Gerry Khermouch, editor of Beverage Business Insights. The "old Coke" wanted control and

would simply buy companies out. "As soon as they saw a glimmer of success, they'd say

'Okay, hit the gas,' and suddenly it was rolling out and getting big ad campaigns. And that

didn't work."

Now, "they seem to recognize that it's a slow process, with a lot of twist and turns," he said.

"If you rush it, you almost guarantee it's not going to work."

Coca-Cola has become a formidable competitor to private equity shops in the hunt for hot

brands. As tight finances have crimped private equity's ability to make deals, Coca-Cola has

muscled into the arena with its own pitch.

"Traditional venture capital offers money, maybe a seasoned beverage executive," said van

Rensburg. But because VEB offers help with marketing, distribution and a range of business

questions, Coca-Cola has become a crucial stop for entrepreneurs seeking a partner. "We're in

it forever, not just to make the deal," he said.

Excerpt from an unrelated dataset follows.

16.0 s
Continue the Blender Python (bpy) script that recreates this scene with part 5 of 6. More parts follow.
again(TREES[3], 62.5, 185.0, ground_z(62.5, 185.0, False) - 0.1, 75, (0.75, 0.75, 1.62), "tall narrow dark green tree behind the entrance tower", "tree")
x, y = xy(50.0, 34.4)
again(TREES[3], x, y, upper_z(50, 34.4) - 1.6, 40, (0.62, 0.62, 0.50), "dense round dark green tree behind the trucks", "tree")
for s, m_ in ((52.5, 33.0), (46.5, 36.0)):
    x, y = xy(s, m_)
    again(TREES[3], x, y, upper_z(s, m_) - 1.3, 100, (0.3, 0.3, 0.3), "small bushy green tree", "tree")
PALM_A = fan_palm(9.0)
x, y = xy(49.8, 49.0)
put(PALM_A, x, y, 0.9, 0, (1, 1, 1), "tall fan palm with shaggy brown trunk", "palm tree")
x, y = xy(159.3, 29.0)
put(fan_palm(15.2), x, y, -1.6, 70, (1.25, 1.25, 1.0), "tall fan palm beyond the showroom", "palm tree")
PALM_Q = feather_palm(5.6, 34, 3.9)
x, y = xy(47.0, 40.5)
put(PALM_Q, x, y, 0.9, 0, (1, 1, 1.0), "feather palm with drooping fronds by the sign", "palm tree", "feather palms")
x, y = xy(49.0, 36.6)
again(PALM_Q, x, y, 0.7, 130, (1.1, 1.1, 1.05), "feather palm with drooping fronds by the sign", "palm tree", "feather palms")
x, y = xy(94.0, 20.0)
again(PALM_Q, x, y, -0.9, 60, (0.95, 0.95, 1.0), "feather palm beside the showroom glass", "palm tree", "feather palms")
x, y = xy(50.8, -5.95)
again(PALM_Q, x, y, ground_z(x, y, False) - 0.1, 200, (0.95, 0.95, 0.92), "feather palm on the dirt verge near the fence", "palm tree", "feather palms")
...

VEB staffers review about 100 business plans per year, weeding through scores of unsolicited

pitches. The team spends much of its time on the road: riding on trucks with distributors,

calling on retailers, displaying products on the shelves and giving samples to consumers.

Coca-Cola is setting up a similar group in Europe.

Helping hand

Mark Rampolla, founder of Zico, said he was surprised that VEB made its investment in a

matter of months. "I didn't really expect them to jump right on it, because we were still pretty

small," he said.

Seth Goldman, co-founder of Honest Tea, said his company had very little expertise in

navigating the web of relationships with bottlers. But VEB has helped guide the brand

through Coke's massive organization. "With large companies, in the past, if you were a small

company without the resources and staff, you would just get lost," Goldman said.

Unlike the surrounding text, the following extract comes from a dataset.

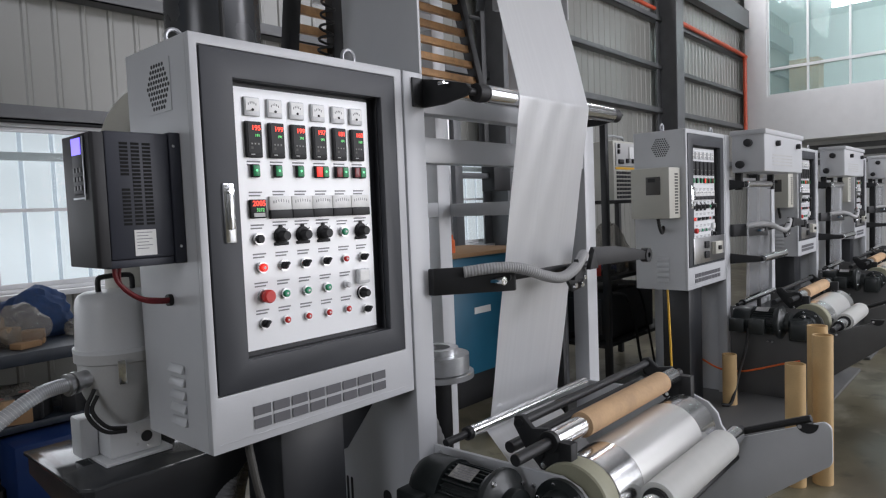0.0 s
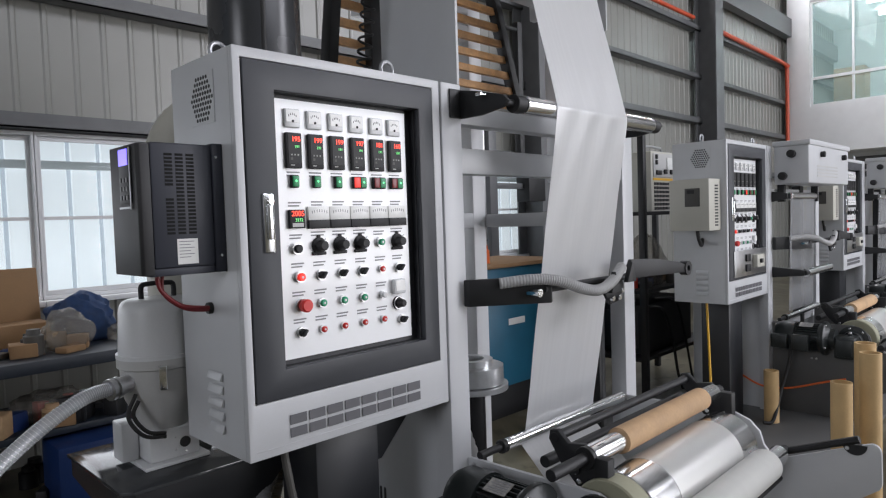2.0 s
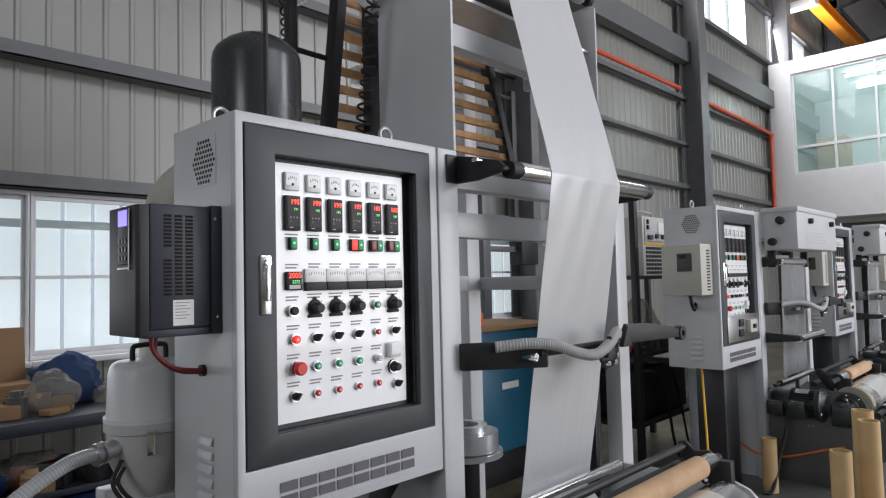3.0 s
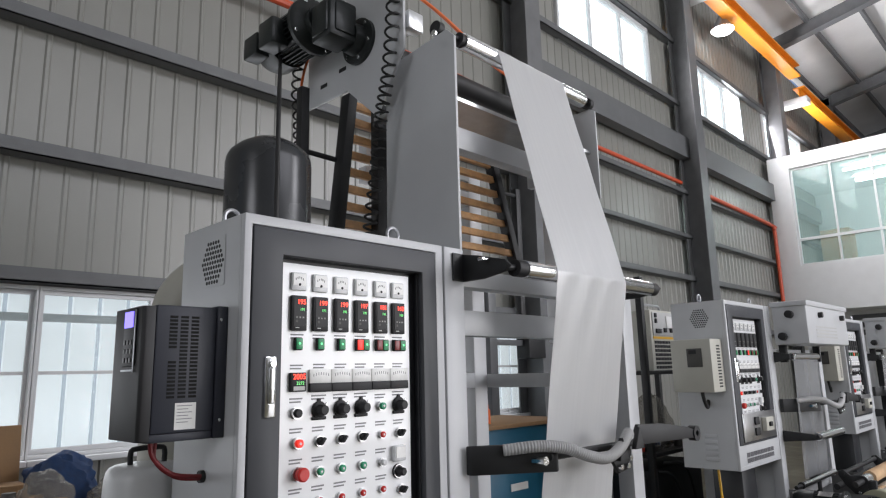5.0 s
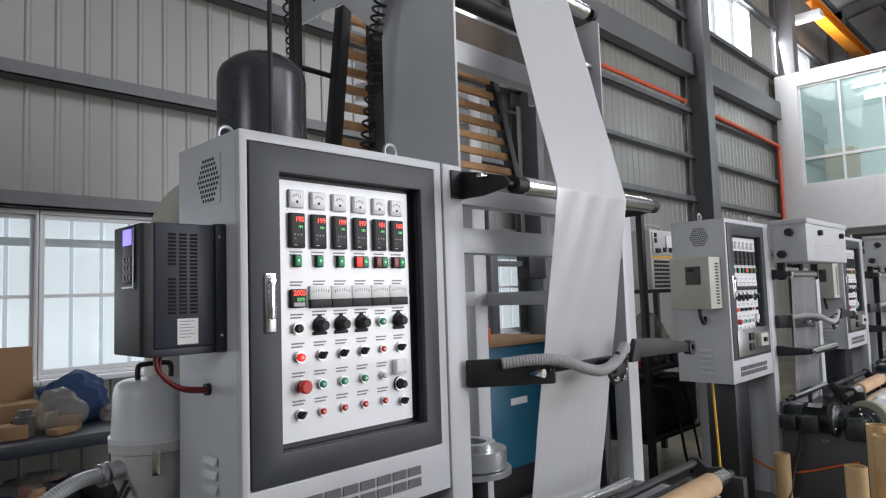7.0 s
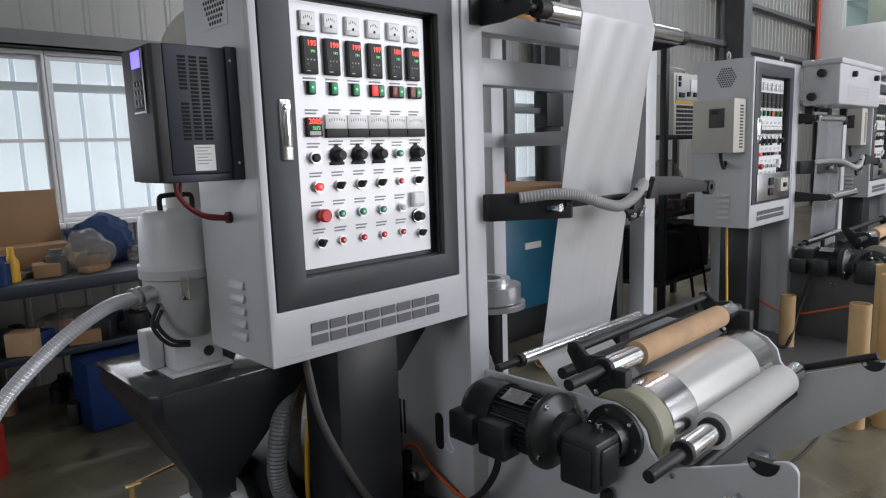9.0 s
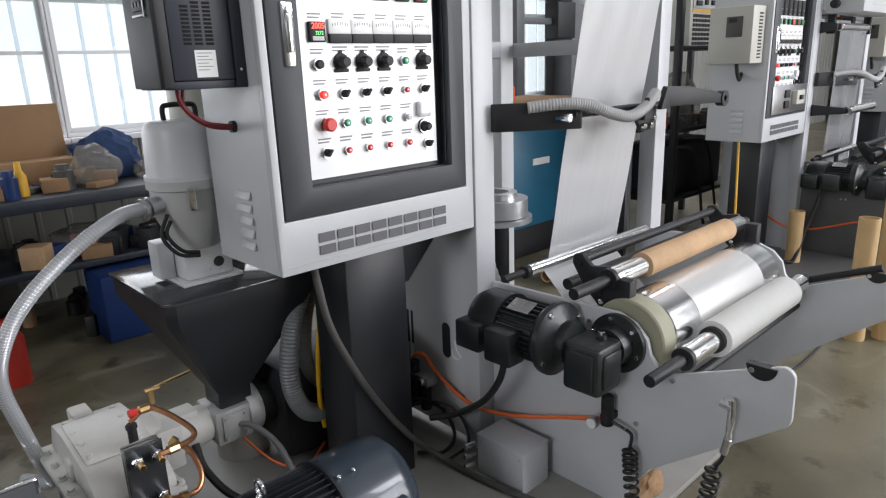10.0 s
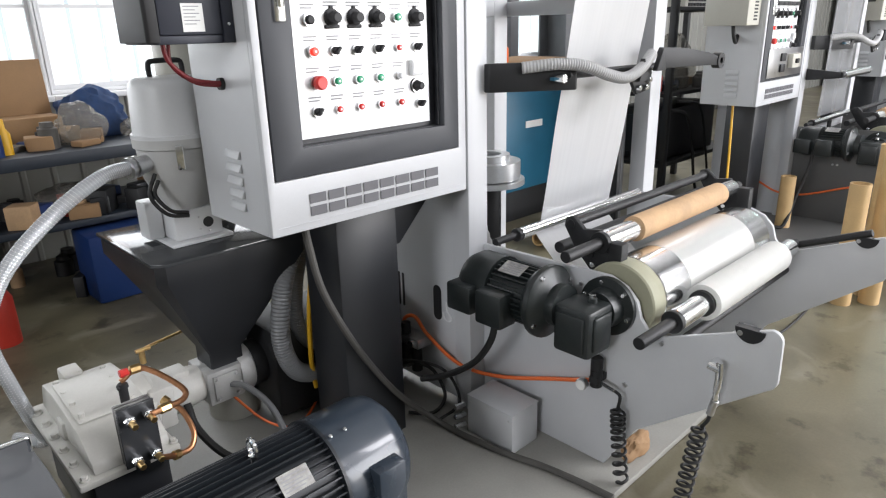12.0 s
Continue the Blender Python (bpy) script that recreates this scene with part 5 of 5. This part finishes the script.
def behind():
    ar = thing("air_ring", (1.45, 0.5, 0.6), "cast aluminium air ring under the tower", "air ring")
    c = (1.42, 0.5)
    part("ring", pipe_ring((c[0], c[1], 0.78), (c[0], c[1], 0.86), 0.07, 0.15, 40), ALU, ar)
    part("lip", pipe_ring((c[0], c[1], 0.86), (c[0], c[1], 0.89), 0.06, 0.1, 40), ALU, ar)
    part("flange", pipe_ring((c[0], c[1], 0.75), (c[0], c[1], 0.775), 0.07, 0.17, 40), ALU, ar)
    part("die", cy((c[0], c[1], 0.25), (c[0], c[1], 0.77), 0.06), BLACKM, ar)
    part("hose", sweep([(c[0] - 0.14, c[1] - 0.05, 0.78), (c[0] - 0.16, c[1] - 0.06, 0.65), (c[0] - 0.12, c[1] - 0.1, 0.45), (c[0] - 0.02, c[1] - 0.1, 0.25), (c[0] + 0.1, c[1] + 0.0, 0.12)], 0.04, 14, 12, rib=0.05), GREYHOSE, ar)
    part("base", bx(1.2, 1.6, 0.35, 0.7, 0.03, 0.25, 0.01), BLACKM, ar)
    ms = thing("lift_mast", (4.5, 2.92, 0), "dark grey vertical lift mast behind the tower", "mast")
    part("column", bx(4.36, 4.48, 2.86, 2.98, 0.03, 2.6, 0.004), COLUMN, ms)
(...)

Tom Pirko, president of California consulting firm Bevmark and a longtime adviser to both

Coca-Cola and PepsiCo, said the key question is whether Coca-Cola will follow through and

give VEB enough resources.

"The question always remains, how serious are they?" he said. "We have two companies, red

and blue [Coca-Cola and PepsiCo], that are notorious for abandoning brands. The innovation

comes from far afield, and not from the juggernaut R&D departments of Atlanta or Purchase.

It's not a question of them being smart --- they're very smart. The question is, will they

transfer resources?"

VEB is part of Coca-Cola's overall drive to turn around its North American territory, where

sales shrank for more than two years before growing in the second quarter of this year. Coca-

Cola is throwing resources into new packaging, a high-tech fountain machine called Freestyle

and other moves to keep the growth going, especially in its mainstay soft drink business.

Coca-Cola wants to get footholds in niche categories without having to spend massive sums,

as it did when it laid out more than $4 billion to buy Vitaminwater three years ago. "It was a

good acquisition," Sicher said. "But in the future, they'd like to not have to spend several

billion dollars to buy a brand."

Now, for tens of millions of dollars, Coca-Cola can try a whole stable of little brands. The

choices are head-spinning. There were about 3,500 non-alcoholic beverage brands in the U.S.

in 2006, according to research VEB did three years ago. A third of the industry's growth in

2006 came from categories and brands that didn't exist five years earlier. Little brands were

only 20 percent of the industry's $100 billion in retail sales, but they contributed at least half

the growth. These days, entrepreneurs generate perhaps 300 new brands every year.

"It's incumbent on Coke to take the kind of risk that it's taking with these small products," said

Sicher. "It's very hard to know what the next big hit will be."